Regardless of how you feel about EVs and the future, Ghosn’s commitment to Leaf is intriguing. I asked Scott Becker, Nissan’s Senior VP for Administration and Finance, if Leaf had become Ghosn’s baby, in the same way that the Chevy Volt is close to GM’s Bob Lutz’s heart. Becker said that could be a bit of a stretch and that Ghosn is determined to lead Nissan forward as a company, not just see it as one vehicle.

With the Leaf, Ghosn is actually trying to make a business case not just for EVs, but for pressing toward zero emissions (hence the name of the tour). Because the Leaf burns no gas, it emits nothing. As environmental requirements for cars and their emissions become more stringent over the coming decades, zero-emissions vehicles are going to become a larger part of automakers’ fleets. And as far as Ghosn is concerned, there’s an excellent case to be made for leading the pack right now.

Nissan also wants to reduce emissions across its entire fleet, as Becker maintained when I asked him about Nissan cars and trucks that aren’t 100-percent EVs. Ultimately, this may be more significant, because if you’re a carmaker with an EV hitting the market, proclaiming zero emissions, you’re not going to want the rest of your vehicles to be tarred as pollution-wagons. For the time being, however, Nissan is keeping its mega-SUV, the Armada, around.

As I’ve pointed out before, there’s a potential advanced-mobility smackdown brewing in 2010 between the Leaf and Chevy’s Volt, a vehicle that runs on electricity, that that can also call up a small gas engine to serve up much greater range than the Leaf when the juice runs out. The folks at Nissan and General Motors don’t see a battle royale on the horizon, but with both cars vying for attention, the comparisons will be inevitable.
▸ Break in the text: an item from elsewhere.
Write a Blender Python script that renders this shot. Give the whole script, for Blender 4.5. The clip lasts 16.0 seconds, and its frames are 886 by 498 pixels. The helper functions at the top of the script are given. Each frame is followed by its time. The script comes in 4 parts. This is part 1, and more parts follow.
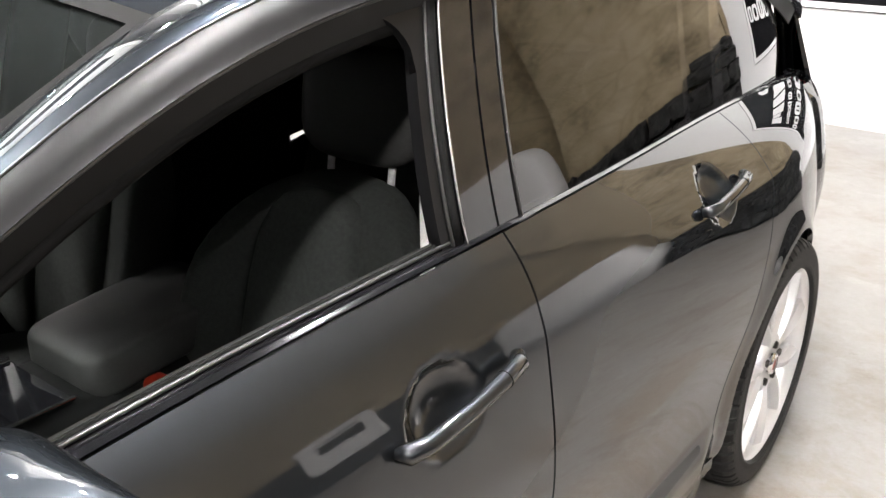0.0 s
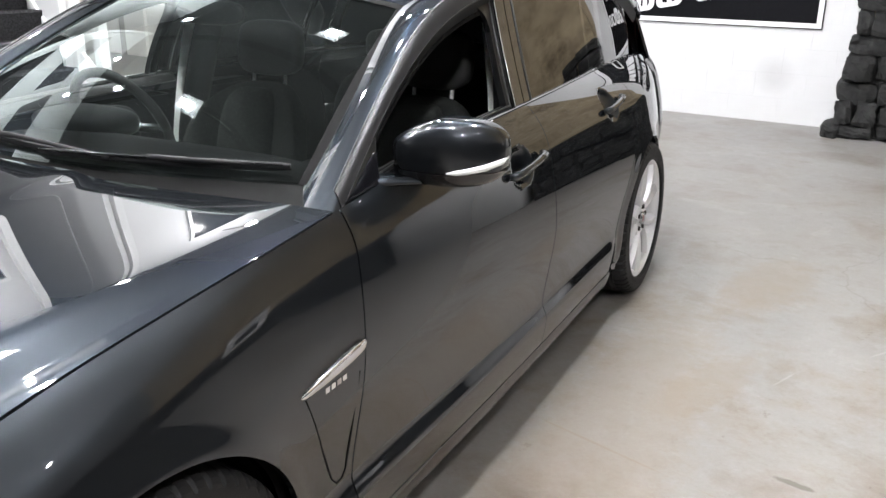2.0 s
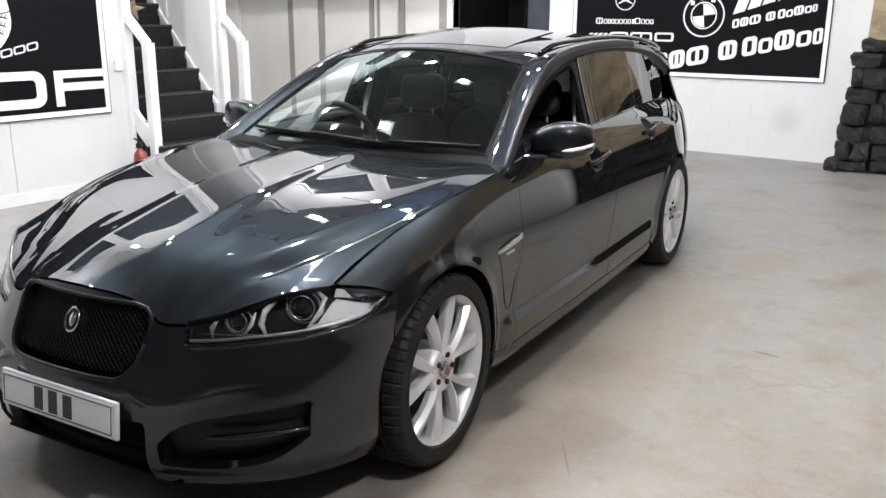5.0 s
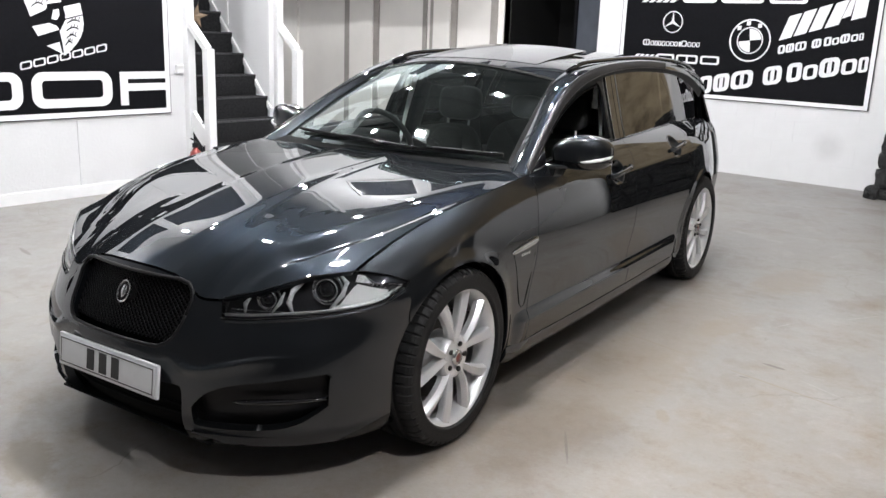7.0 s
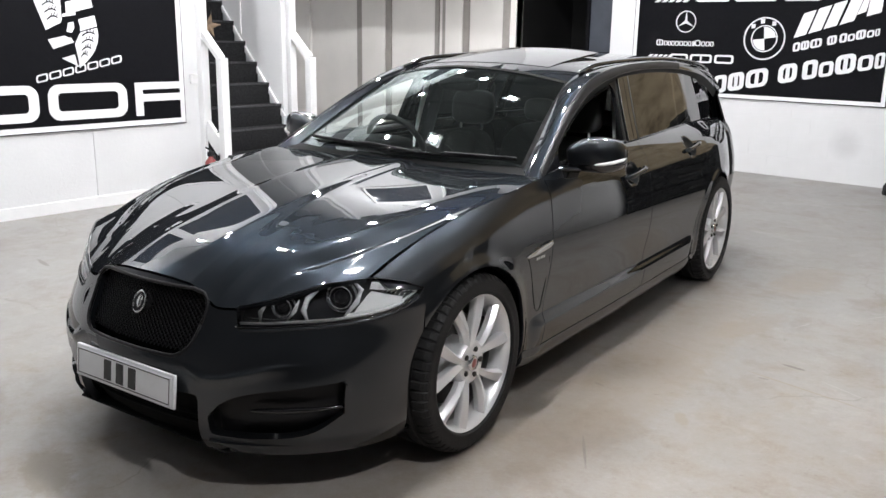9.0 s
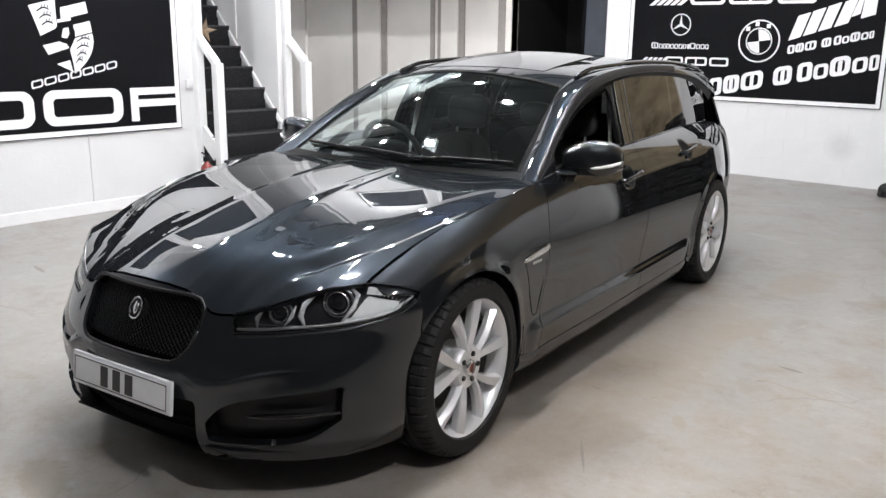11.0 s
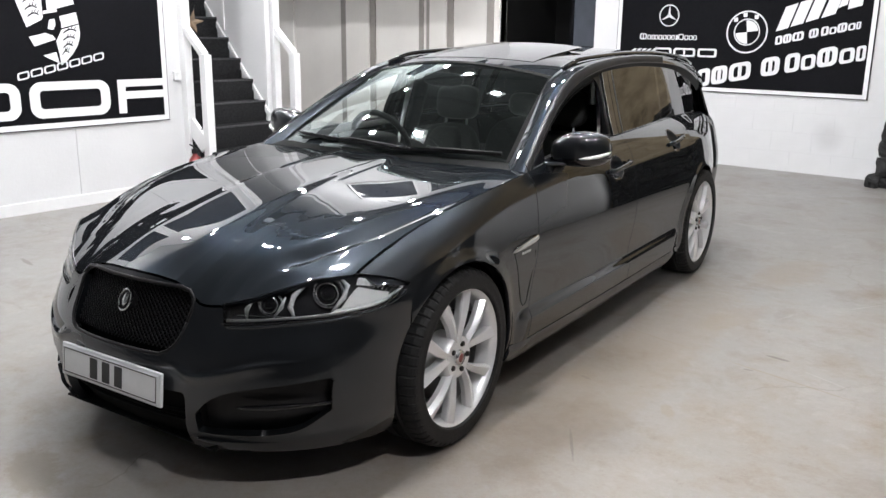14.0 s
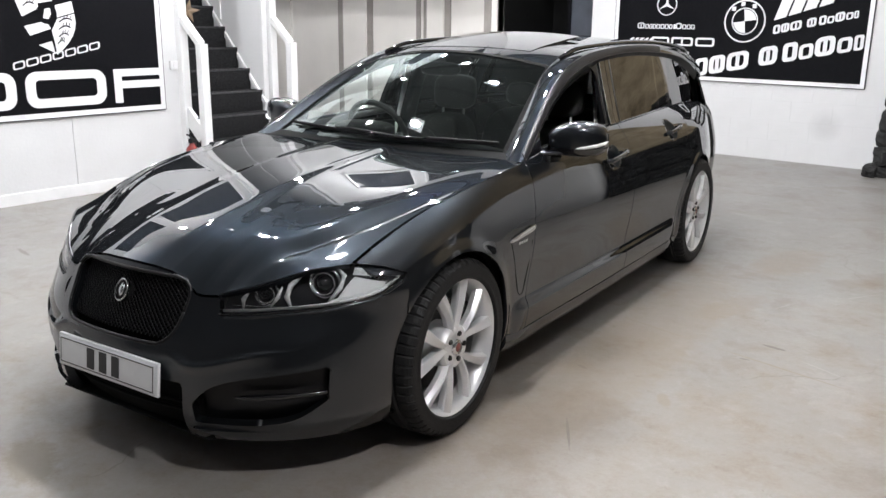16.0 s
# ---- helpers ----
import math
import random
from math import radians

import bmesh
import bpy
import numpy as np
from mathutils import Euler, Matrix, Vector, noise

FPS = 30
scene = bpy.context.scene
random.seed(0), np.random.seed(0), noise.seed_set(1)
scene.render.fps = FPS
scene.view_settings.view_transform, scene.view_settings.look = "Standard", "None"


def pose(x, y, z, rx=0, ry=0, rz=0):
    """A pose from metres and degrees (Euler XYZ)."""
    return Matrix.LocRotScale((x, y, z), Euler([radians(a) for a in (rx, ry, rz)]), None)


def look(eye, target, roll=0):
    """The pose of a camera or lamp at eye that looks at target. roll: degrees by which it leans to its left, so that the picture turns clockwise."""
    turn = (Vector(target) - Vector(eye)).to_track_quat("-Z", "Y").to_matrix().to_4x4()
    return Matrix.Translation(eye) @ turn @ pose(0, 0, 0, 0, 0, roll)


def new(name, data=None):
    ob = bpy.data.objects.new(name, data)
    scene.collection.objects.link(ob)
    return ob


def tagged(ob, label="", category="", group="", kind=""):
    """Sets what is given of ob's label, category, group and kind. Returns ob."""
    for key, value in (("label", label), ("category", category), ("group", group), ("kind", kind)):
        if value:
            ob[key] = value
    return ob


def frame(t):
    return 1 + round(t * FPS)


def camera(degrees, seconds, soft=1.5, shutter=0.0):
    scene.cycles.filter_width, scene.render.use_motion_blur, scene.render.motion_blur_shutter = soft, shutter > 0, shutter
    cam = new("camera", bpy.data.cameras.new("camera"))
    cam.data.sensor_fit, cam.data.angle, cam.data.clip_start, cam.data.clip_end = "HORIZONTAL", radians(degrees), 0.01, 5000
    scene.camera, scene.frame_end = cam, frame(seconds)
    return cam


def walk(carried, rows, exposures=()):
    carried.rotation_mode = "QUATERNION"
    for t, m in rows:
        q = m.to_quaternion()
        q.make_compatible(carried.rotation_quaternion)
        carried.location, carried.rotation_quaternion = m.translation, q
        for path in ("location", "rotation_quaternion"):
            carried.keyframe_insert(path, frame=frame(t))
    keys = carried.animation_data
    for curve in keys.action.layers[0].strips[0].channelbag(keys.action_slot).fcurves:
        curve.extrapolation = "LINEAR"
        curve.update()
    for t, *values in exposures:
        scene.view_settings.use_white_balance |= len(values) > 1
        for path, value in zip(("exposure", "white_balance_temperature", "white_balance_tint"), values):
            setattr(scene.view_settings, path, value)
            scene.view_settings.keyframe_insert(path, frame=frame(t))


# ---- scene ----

Nissan does think it has an advantage on price, as the Leaf will should cost around $25,000, with a leasing deal for the (expensive) battery. The Volt will probably be priced between $30-40,000, but GM could easily decide to come in closer to $30,000, losing money in order to establish its new hybrid technology in the marketplace.

Nissan is also up against a adoption problem: even optimistic predictions for EV penetration only have them making up 10 percent of the global market by 2020. And that doesn’t necessarily figure in a massive infusion of cheap internal-combustion cars, like Tata’s sub-$3,000 Nano.

I’ve posted video from the Leaf event below (apologies for any shakiness, I was getting dehydrated), and I Twittered the whole thing at @mattdebord. I tried to get Ghosn on tape, but local TV media is brutal! Enjoy.

UPDATE: Best quotes from Ghosn: "The Leaf must make money, because if it doesn’t, the technology is condemned." Well, there you go. Please make money, Leaf! Also, in an exchange with a sassy British journalist, who insisted that electric cars must be sexy: ”You don’t find this car sexy?"